Quote only the part that opens with the line containing "for path in" and closes with the line containing "setattr(scene.view_settings, path, value)". Keep both of those lines.

━━━━━ INFORMATION PROVIDED ━━━━━

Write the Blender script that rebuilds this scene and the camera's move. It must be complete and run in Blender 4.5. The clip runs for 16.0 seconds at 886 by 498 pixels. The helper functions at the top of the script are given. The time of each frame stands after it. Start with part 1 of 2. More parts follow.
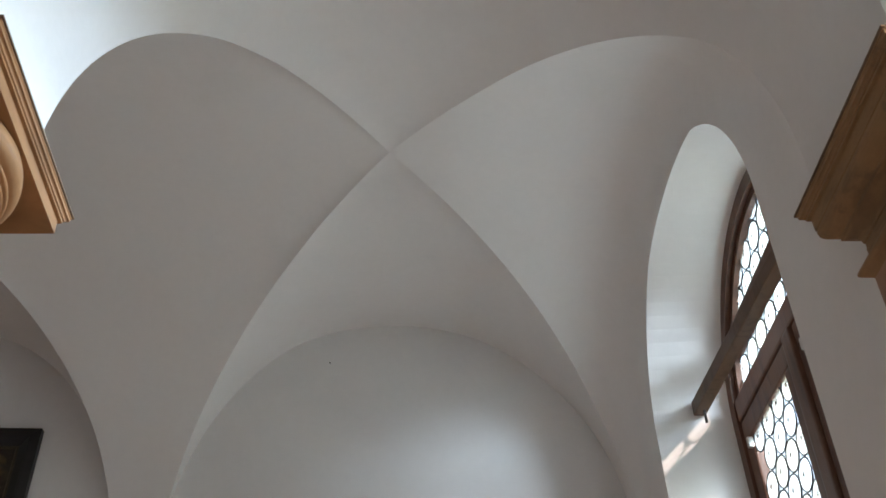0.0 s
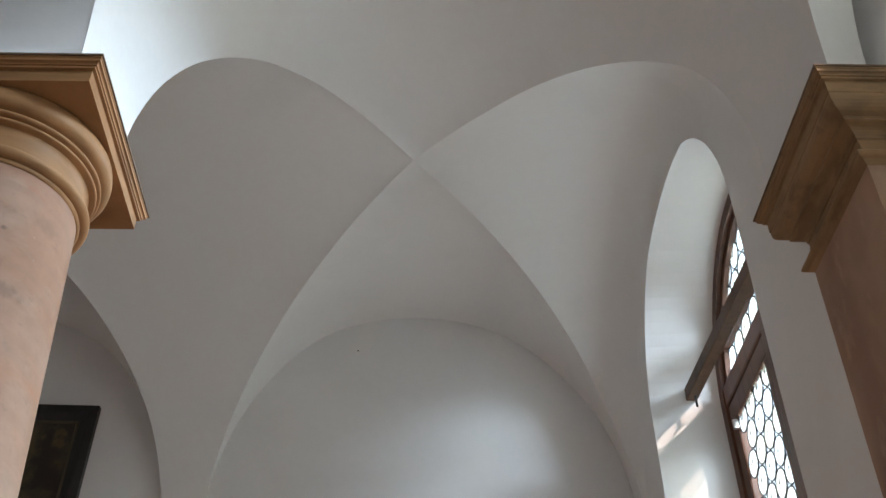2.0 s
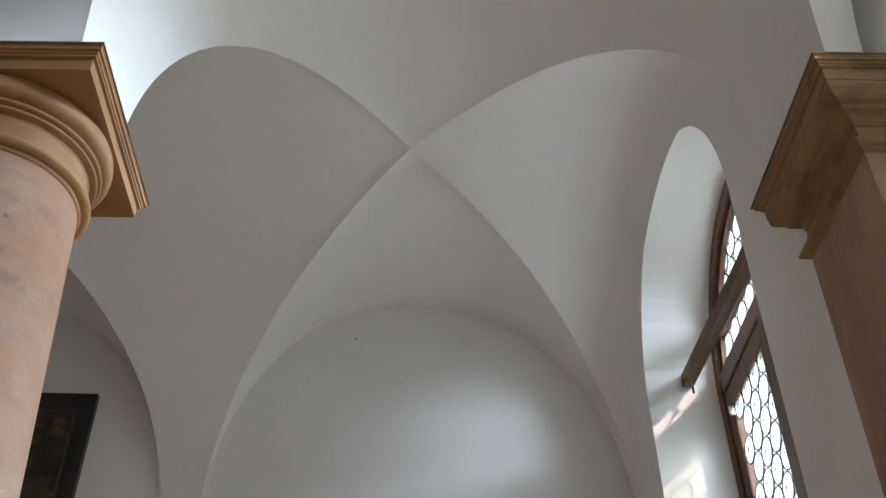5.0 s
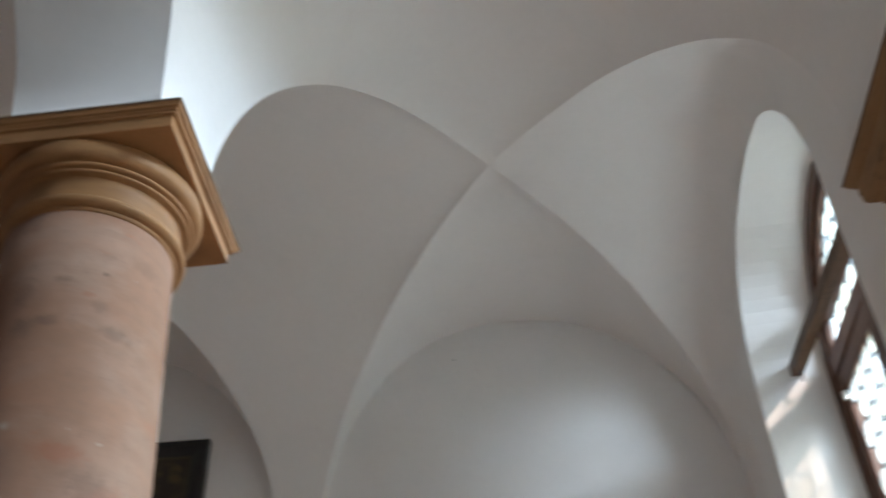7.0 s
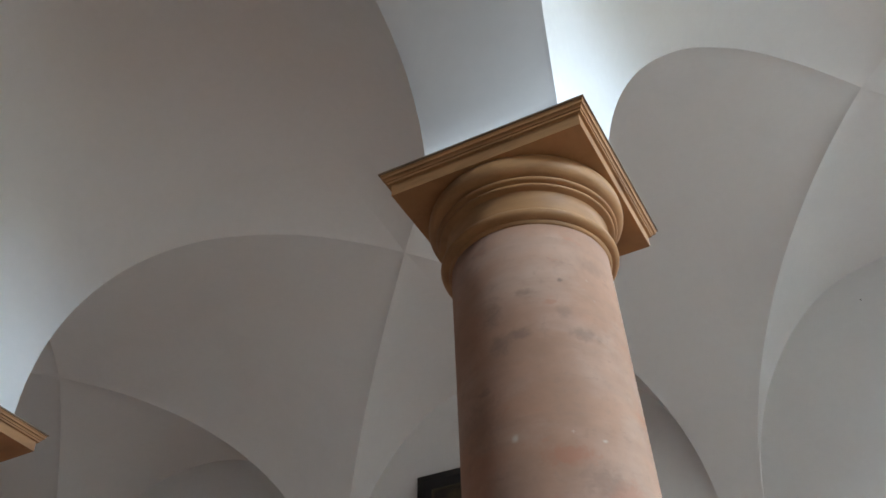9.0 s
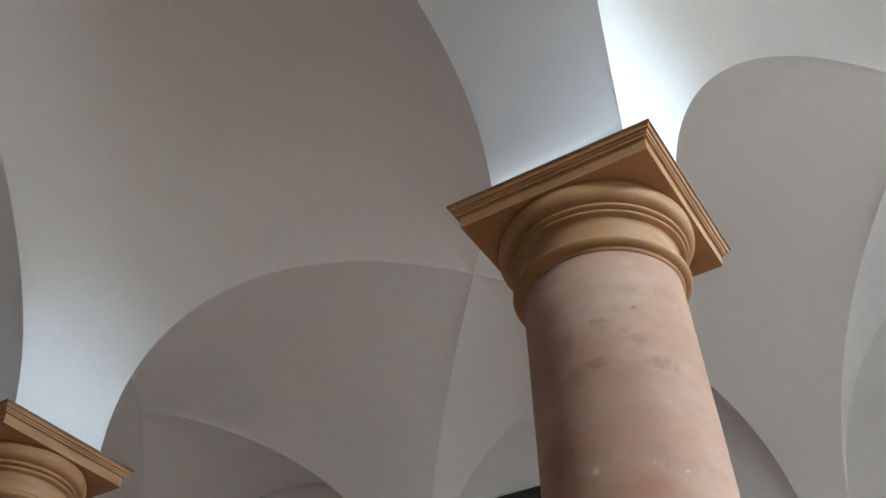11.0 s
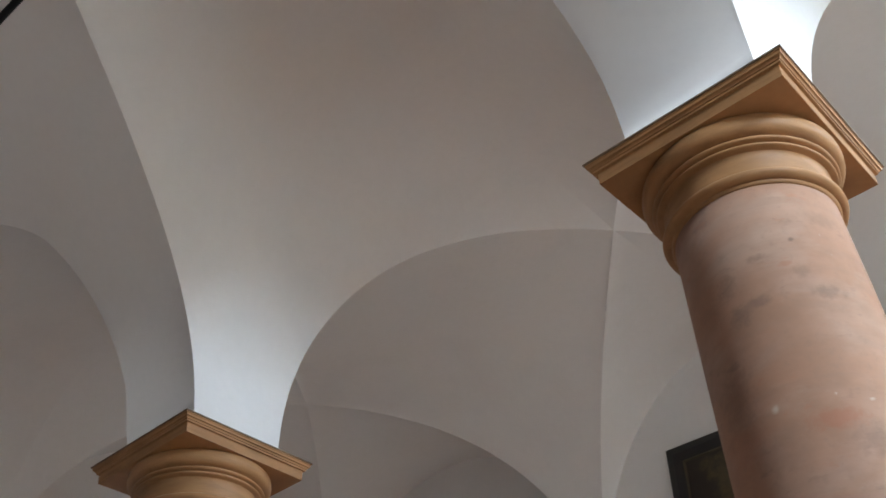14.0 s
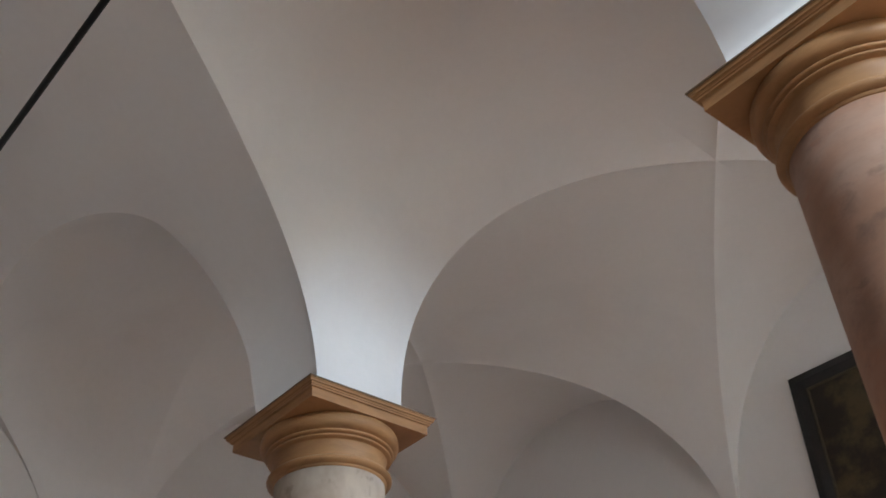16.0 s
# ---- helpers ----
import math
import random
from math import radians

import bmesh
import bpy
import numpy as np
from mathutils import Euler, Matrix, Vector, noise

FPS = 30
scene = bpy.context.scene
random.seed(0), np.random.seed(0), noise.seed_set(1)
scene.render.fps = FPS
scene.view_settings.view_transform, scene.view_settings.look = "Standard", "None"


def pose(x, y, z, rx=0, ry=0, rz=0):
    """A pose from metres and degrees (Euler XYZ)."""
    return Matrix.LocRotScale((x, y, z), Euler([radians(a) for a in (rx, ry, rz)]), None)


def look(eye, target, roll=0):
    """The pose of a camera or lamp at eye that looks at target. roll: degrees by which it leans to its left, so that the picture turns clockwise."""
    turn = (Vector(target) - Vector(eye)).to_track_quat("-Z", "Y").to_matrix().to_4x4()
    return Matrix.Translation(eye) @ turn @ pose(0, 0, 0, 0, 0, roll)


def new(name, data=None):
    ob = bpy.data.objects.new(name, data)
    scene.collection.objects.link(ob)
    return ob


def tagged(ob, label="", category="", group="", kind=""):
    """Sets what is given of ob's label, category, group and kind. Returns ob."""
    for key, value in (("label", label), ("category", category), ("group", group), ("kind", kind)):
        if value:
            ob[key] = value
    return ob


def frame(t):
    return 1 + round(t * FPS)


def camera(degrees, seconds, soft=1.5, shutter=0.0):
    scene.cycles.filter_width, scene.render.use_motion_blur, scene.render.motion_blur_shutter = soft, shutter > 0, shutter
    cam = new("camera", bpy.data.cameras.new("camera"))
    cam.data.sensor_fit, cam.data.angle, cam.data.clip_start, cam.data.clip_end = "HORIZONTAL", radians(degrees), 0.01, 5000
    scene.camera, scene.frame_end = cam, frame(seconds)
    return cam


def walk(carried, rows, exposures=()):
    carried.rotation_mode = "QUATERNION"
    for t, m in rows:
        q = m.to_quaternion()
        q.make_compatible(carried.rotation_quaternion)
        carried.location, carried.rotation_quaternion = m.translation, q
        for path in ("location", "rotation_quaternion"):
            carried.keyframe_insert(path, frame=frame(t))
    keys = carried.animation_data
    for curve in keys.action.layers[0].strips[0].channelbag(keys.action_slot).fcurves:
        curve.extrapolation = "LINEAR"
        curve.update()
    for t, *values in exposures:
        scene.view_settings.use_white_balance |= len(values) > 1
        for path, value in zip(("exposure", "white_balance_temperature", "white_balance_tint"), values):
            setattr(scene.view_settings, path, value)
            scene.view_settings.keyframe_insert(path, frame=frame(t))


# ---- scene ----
Z0 = 4.25          # height of the column capitals' tops
LX = 3.137         # column spacing
cam = camera(45.94, 16.0, soft=1.5, shutter=0.5)


def eye(x, y, z, yaw, pitch, roll):
    """A camera pose: heading left of +y, tilt above the level, lean."""
    return pose(x, y, z + Z0) @ pose(0, 0, 0, 0, 0, yaw) @ pose(0, 0, 0, 90 + pitch) @ pose(0, 0, 0, 0, 0, roll)


PATH = [(t, eye(*q)) for t, *q in (
    (0, 1.385, -2.15, -2.25, -4.25, 39.6, -2.88),
    (0.5, 1.416, -2.394, -2.446, -2.9, 39.72, -1.86),
    (1, 1.416, -2.621, -2.662, -2.59, 40.15, -1.75),
    (1.5, 1.413, -2.643, -2.685, -2.45, 40.22, -1.63),
    (2, 1.404, -2.641, -2.688, -2.34, 39.78, -1.10),
    (2.5, 1.404, -2.645, -2.689, -2.17, 39.85, -0.99),
    (3, 1.400, -2.654, -2.692, -2.11, 39.73, -0.86),
    (3.5, 1.378, -2.653, -2.680, -2.25, 39.63, -0.57),
    (4, 1.375, -2.658, -2.694, -2.33, 39.16, -0.78),
    (6.5, 1.4, -2.642, -2.705, -2.2, 39.2, -2.87),
    (7, 1.38, -2.658, -2.705, 3.4, 40.3, -3.68),
    (7.5, 1.217, -2.644, -2.681, 14, 40.81, -3.9),
    (8, 1.134, -2.69, -2.655, 19.83, 39.87, -2.5),
    (8.5, 1.055, -2.736, -2.68, 23.88, 40.12, -2.3),
    (9, 1, -2.756, -2.688, 26, 40.31, -2.12),
    (11.5, 1.018, -2.824, -2.633, 31.76, 40.97, -1.99),
    (12, 1.004, -2.828, -2.639, 32.94, 40.66, -2.87),
    (12.5, 0.992, -2.824, -2.638, 34.80, 40.52, -3.17),
    (13, 0.991, -2.835, -2.648, 36.49, 40.24, -3.10),
    (13.5, 0.986, -2.844, -2.658, 38.23, 39.95, -3.30),
    (14, 0.979, -2.846, -2.654, 40.21, 39.73, -3.24),
    (14.5, 0.965, -2.861, -2.650, 41.89, 39.49, -3.35),
    (15, 0.957, -2.870, -2.655, 43.53, 39.26, -3.67),
    (15.5, 0.950, -2.873, -2.667, 45.13, 38.48, -4.30),
    (16, 0.929, -2.877, -2.675, 47.00, 37.67, -4.29),
)]
EXPOSURES = [(0, -0.37, 7580, 23), (6.5, -0.39, 7580, 23), (8.5, -0.31, 7410, 22), (9, -0.17, 7410, 22), (11.5, 0.09, 7440, 22), (12.5, 0.1, 7560, 23), (14.5, 0.17, 7790, 26), (16, 0.17, 7840, 27)]
walk(cam, PATH, EXPOSURES)

# ---- light ----
world = bpy.data.worlds.new("sky")
scene.world = world
world.use_nodes = True
wn = world.node_tree
sky = wn.nodes.new("ShaderNodeTexSky")
sky.sky_type, sky.sun_disc = "NISHITA", False
sky.sun_elevation, sky.sun_rotation = radians(31), radians(134)
wn.links.new(sky.outputs[0], wn.nodes["Background"].inputs[0])
wn.nodes["Background"].inputs[1].default_value = 0.08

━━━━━

- RESPONSE
        for path in ("location", "rotation_quaternion"):
            carried.keyframe_insert(path, frame=frame(t))
    keys = carried.animation_data
    for curve in keys.action.layers[0].strips[0].channelbag(keys.action_slot).fcurves:
        curve.extrapolation = "LINEAR"
        curve.update()
    for t, *values in exposures:
        scene.view_settings.use_white_balance |= len(values) > 1
        for path, value in zip(("exposure", "white_balance_temperature", "white_balance_tint"), values):
            setattr(scene.view_settings, path, value)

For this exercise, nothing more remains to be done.